Quienes han vendido la idea de que el retorno a la bicameralidad ayudará con la endémica crisis de representación que padecemos sustentan su posición en la fórmula: más, es mejor. Lo que para los probicamerales es un axioma, para mí es una hipótesis de trabajo. La ausencia de criterio técnico se palpa en el convulso desacuerdo respecto al número de diputados/senadores que –según el antojo del proponente– se plantea: 170/50 (De Belaunde), 150/50 (Del Águila), 130/60 (Violeta), 130/50 (Velásquez), 130/30 (Fujimori). ¿Quién da más? ¿Quién da menos?
Hay un tema de fondo que los probicamerales olvidan: el tan añorado sistema de dos cámaras contribuyó a la caída del sistema de partidos erigido en la década del ochenta. Alberto Fujimori, desde el poder, dio el tiro de gracia al colapso partidario, pero previamente los mismos partidos habían desvirtuado la representación parlamentaria en un sistema de castas (la oligarquía en la “cámara alta” y los “patrones del interior” en la “cámara baja”). Así, el sistema bicameral reprodujo la discriminación estructural entre limeños y provincianos en vez de atenuarla. El rol subordinado del “interior del país” sumó al descrédito de toda la clase política (votó por un ‘outsider’ que promovía en su lista al Congreso al “panadero de la esquina”, literalmente). ¿No fue Cambio 90 quien introdujo en el Congreso a microempresarios emergentes, evangélicos y catedráticos provincianos?
El Congreso Constituyente Democrático (CCD) de Fujimori fue perjudicial para la representación política. No por su unicameralidad, sino por el distrito electoral único (DEU), diseño que reprodujo el centralismo al establecer la elección de 80 congresistas a nivel nacional. Luego del CCD, el Congreso 1995-2000 tuvo 120 parlamentarios. Como demostramos en “El nacimiento de los otorongos” (estudio en coautoría con Carlos Iván Degregori, cuyo séptimo aniversario de desaparición recuerdo), el DEU recreó la discriminación estructural: la élite limeña se afianzó (con la reelección en 1995 y en el 2000), mientras los representantes provincianos sirvieron de fusibles con baja esperanza de vida parlamentaria (un período).

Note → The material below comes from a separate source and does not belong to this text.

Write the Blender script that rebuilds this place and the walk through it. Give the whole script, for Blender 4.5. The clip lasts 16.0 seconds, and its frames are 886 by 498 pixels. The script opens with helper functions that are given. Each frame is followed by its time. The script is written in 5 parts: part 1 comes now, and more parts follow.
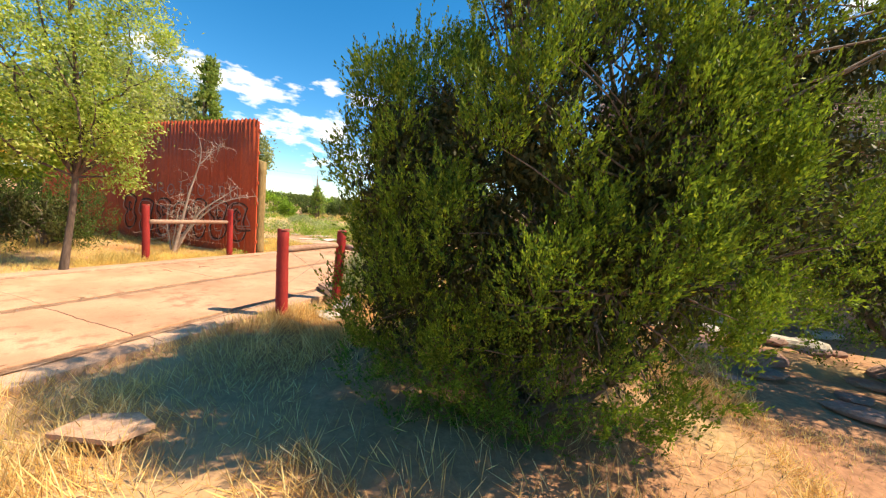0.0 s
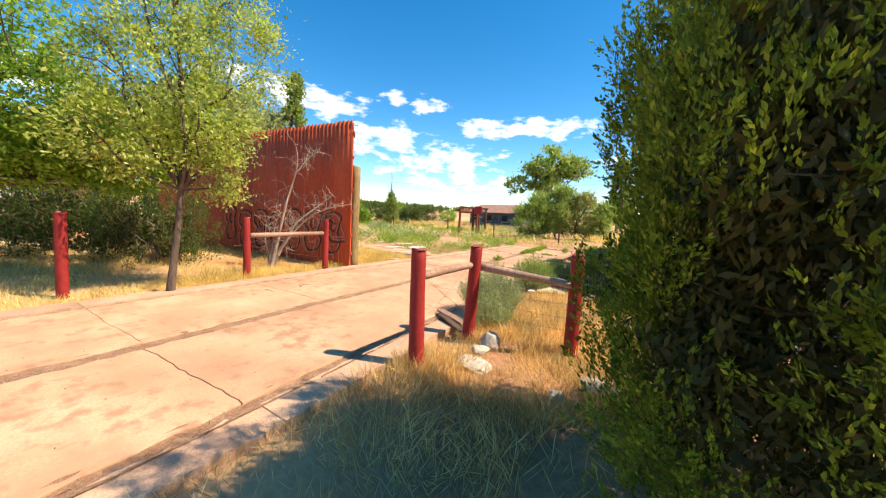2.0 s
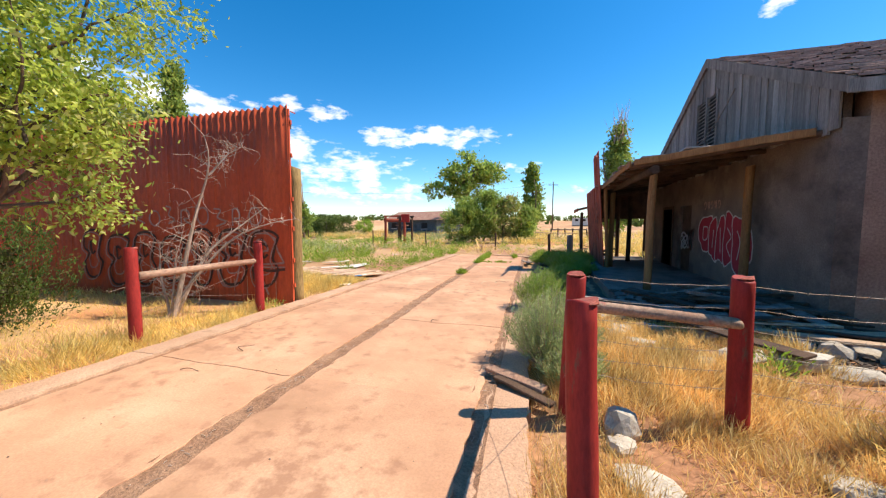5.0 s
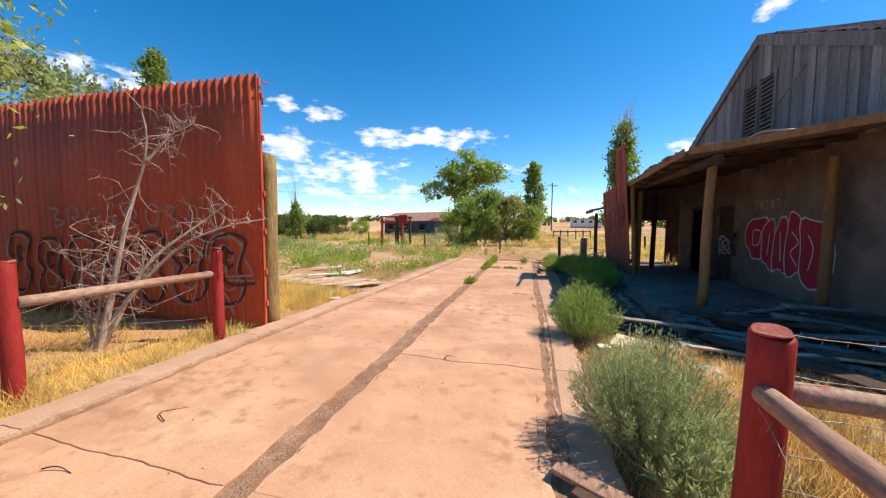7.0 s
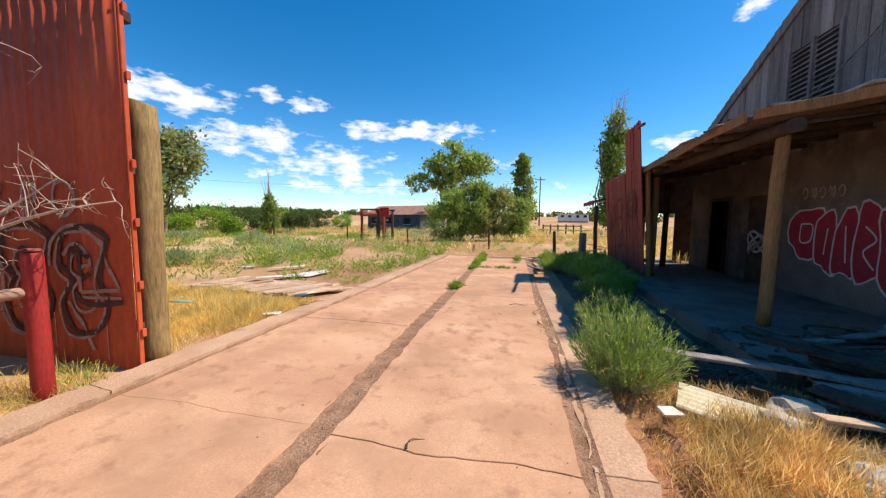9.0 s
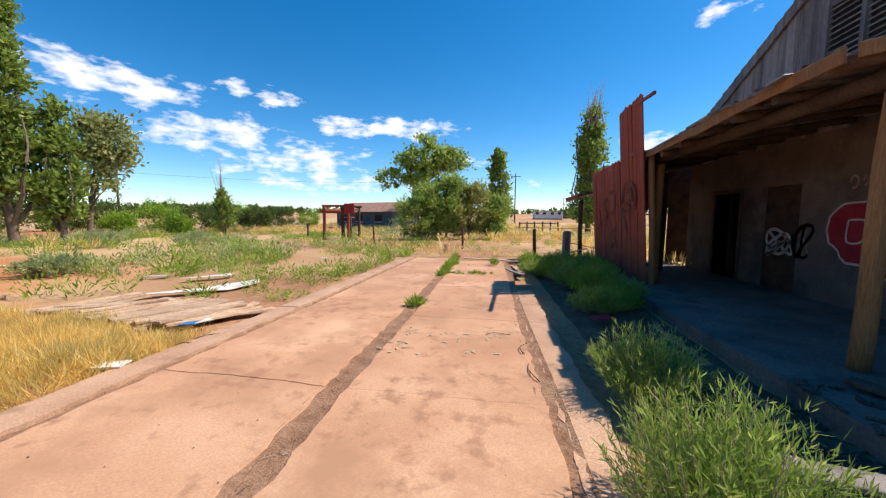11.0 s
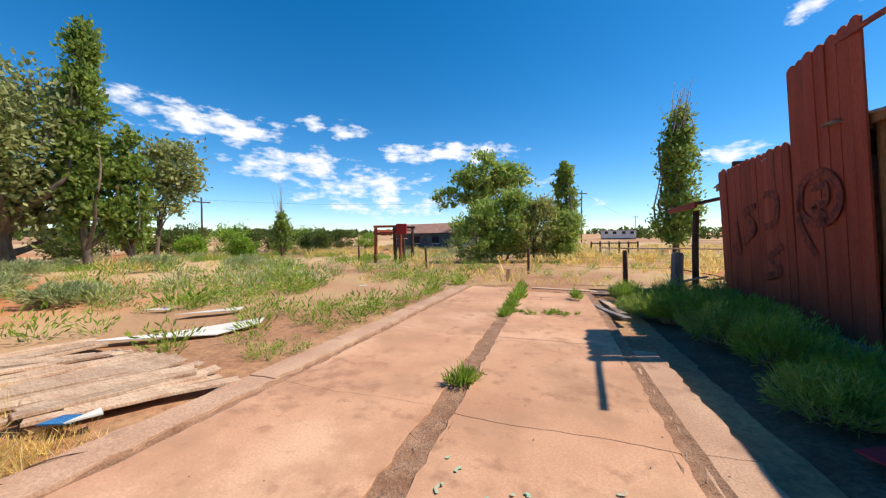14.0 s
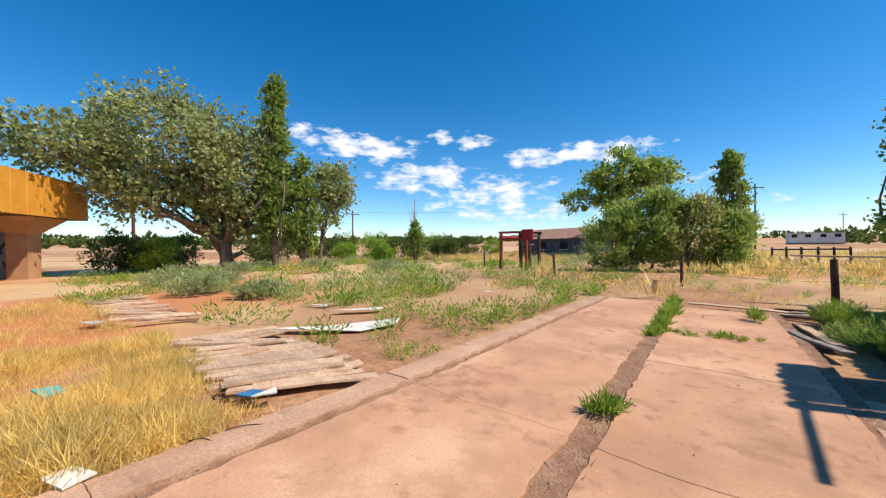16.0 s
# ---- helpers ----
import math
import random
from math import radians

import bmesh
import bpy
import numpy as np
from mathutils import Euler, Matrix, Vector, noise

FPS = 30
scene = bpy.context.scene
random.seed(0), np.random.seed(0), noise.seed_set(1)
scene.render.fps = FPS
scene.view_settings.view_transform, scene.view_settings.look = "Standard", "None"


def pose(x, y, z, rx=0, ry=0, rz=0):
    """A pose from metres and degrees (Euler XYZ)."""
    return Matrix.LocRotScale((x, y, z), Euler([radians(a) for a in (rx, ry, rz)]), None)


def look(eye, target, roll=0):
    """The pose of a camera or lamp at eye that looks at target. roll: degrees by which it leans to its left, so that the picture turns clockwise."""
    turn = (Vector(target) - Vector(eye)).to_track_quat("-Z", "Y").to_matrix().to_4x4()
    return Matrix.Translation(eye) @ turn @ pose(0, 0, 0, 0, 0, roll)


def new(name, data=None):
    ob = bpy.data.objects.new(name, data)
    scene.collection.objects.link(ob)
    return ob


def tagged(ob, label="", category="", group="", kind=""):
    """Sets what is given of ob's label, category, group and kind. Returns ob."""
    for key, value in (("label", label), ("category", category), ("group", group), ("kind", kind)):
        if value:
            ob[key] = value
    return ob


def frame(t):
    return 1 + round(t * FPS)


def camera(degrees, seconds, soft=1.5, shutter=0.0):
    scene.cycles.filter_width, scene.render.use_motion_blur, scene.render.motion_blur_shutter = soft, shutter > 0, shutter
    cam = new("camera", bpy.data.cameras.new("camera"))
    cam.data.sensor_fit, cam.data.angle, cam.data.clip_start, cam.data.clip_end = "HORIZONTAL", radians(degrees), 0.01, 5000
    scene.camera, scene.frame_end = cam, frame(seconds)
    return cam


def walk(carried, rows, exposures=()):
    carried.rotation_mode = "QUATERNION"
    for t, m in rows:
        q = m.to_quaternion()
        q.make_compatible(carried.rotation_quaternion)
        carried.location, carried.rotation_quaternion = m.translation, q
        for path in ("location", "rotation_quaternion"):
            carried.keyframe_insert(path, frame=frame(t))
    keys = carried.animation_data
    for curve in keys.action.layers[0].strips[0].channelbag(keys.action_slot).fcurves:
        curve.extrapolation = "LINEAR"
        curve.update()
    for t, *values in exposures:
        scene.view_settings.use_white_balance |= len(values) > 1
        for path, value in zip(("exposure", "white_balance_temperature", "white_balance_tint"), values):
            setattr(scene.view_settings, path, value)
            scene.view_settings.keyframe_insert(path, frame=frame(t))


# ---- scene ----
cam = camera(102.8, 16.0, 1.25)
PATH = [
    (0, (2.131, -1.164, 1.455), (1.425, 0.698, 1.27), 4.7),
    (0.5, (1.707, -1.044, 1.491), (0.798, 0.726, 1.285), 4.4),
    (1, (1.295, -0.78, 1.492), (0.295, 0.94, 1.284), 3.9),
    (1.5, (0.854, -0.577, 1.478), (-0.175, 1.126, 1.273), 3.5),
    (2, (0.5, -0.383, 1.454), (-0.528, 1.322, 1.258), 3.1),
    (2.5, (0.088, -0.158, 1.475), (-0.93, 1.552, 1.276), 2.8),
    (3, (-0.277, -0.124, 1.457), (-1.285, 1.592, 1.257), 2.6),
    (3.5, (-0.568, -0.027, 1.453), (-1.419, 1.775, 1.274), 1.9),
    (4, (-0.922, 0.194, 1.444), (-1.584, 2.076, 1.316), 0.8),
    (4.2, (-1.06, 0.264, 1.452), (-1.682, 2.16, 1.313), 0.2),
    (6.3, (-2.042, 1.272, 1.512), (-2.596, 3.189, 1.377), 0.2),
    (6.5, (-2.065, 1.426, 1.52), (-2.622, 3.342, 1.387), 0.2),
    (7, (-2.207, 1.83, 1.495), (-2.76, 3.747, 1.361), 0.3),
    (7.5, (-2.331, 2.227, 1.471), (-2.879, 4.145, 1.336), 0.3),
    (8, (-2.403, 2.686, 1.477), (-2.948, 4.606, 1.34), 0.6),
    (8.5, (-2.524, 3.119, 1.47), (-3.046, 5.044, 1.317), 0.6),
    (9, (-2.521, 3.545, 1.443), (-3.003, 5.479, 1.278), 0.5),
    (9.5, (-2.566, 4.001, 1.425), (-3.008, 5.944, 1.256), 0.8),
    (10, (-2.601, 4.411, 1.444), (-2.957, 6.37, 1.258), 0.7),
    (10.2, (-2.555, 4.579, 1.459), (-2.911, 6.538, 1.27), 0.4),
    (12.3, (-2.854, 6.525, 1.348), (-3.197, 8.489, 1.192), 0.3),
    (12.5, (-2.878, 6.66, 1.36), (-3.218, 8.625, 1.198), 0.1),
    (13, (-2.925, 7.093, 1.365), (-3.299, 9.053, 1.225), 0.5),
    (13.5, (-3.037, 7.413, 1.361), (-3.523, 9.35, 1.263), 0.6),
    (14, (-3.106, 7.658, 1.361), (-3.782, 9.54, 1.303), -0.3),
    (14.5, (-3.125, 7.838, 1.362), (-3.954, 9.658, 1.344), -0.8),
    (15, (-3.167, 7.847, 1.362), (-4.145, 9.592, 1.36), -1.1),
    (15.5, (-3.215, 7.811, 1.358), (-4.384, 9.434, 1.353), -0.7),
    (16, (-3.23, 7.787, 1.363), (-4.508, 9.325, 1.344), -0.5),
]
EXPOSURES = [(0, 0.88, 7850, 10), (2, 0.85, 7400, 10), (3.5, 0.80, 7000, 10), (6.3, 0.50, 6750, 11), (10, 0.32, 6600, 11), (16, 0.22, 6550, 11)]
walk(cam, [(t, look(eye, target, roll)) for t, eye, target, roll in PATH], EXPOSURES)

# ---- light ----
SUN_DIR = Vector((0.815, 0.32, 1.12)).normalized()
sun = new("sun", bpy.data.lights.new("sun", "SUN"))
sun.data.energy, sun.data.angle, sun.data.color = 4.75, radians(0.53), (1.0, 0.90, 0.75)
sun.matrix_world = look(SUN_DIR * 100, (0, 0, 0))

world = bpy.data.worlds.new("world")
scene.world = world
world.use_nodes = True
wt = world.node_tree
wt.nodes.clear()


def wmath(op, a, b=None, clamp=False):
    n = wt.nodes.new("ShaderNodeMath")
    n.operation, n.use_clamp = op, clamp
    for i, v in enumerate((a, b)):
        if v is None:
            continue
        if isinstance(v, (int, float)):
            n.inputs[i].default_value = v
        else:
            wt.links.new(v, n.inputs[i])
    return n.outputs[0]


sky = wt.nodes.new("ShaderNodeTexSky")
sky.sky_type, sky.sun_disc = "NISHITA", False
sky.sun_elevation, sky.sun_rotation = math.asin(SUN_DIR.z), math.atan2(SUN_DIR.x, SUN_DIR.y)
sky.altitude, sky.air_density, sky.dust_density, sky.ozone_density = 1900, 1.0, 0.7, 2.0
tc = wt.nodes.new("ShaderNodeTexCoord")
sep = wt.nodes.new("ShaderNodeSeparateXYZ")
wt.links.new(tc.outputs["Generated"], sep.inputs[0])
az = wmath("ARCTAN2", sep.outputs[0], sep.outputs[1])
el = wmath("ARCSINE", sep.outputs[2])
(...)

La aplicación del distrito electoral múltiple (DEM), desde el 2001, ha garantizado que todos los departamentos cuenten con representantes, de manera proporcional a su población. Este sistema ha traído importantes mejoras. Por ejemplo, la conformación de las mesas directivas del Congreso pasó de un 40% de provincianos (2001-2006) a un 65% (2006-2011, 2011-2016). No obstante, a pesar del progresivo empoderamiento de los legisladores “del interior”, persevera el distanciamiento con sus electores. Ello ocurre porque –insisto– las jurisdicciones departamentales, bases de la elección de representantes, han dejado de ser funcionales. Sugiero tomar los “clústeres” económicos como nueva referencia.
Como hemos experimentado, un Senado con DEU agudiza el centralismo y una Cámara de Diputados con DEM, bajo la actual distribución regional, ya es ineficaz. Esta es la deliberación fundamental que se debe sostener. Si no se corrige el debate de la reforma congresal, lamentablemente incurriremos en la paradoja de un gobierno que se jacta de provinciano, favoreciendo el centralismo. No queremos un Senado que sirva para cholear. ¿O sí?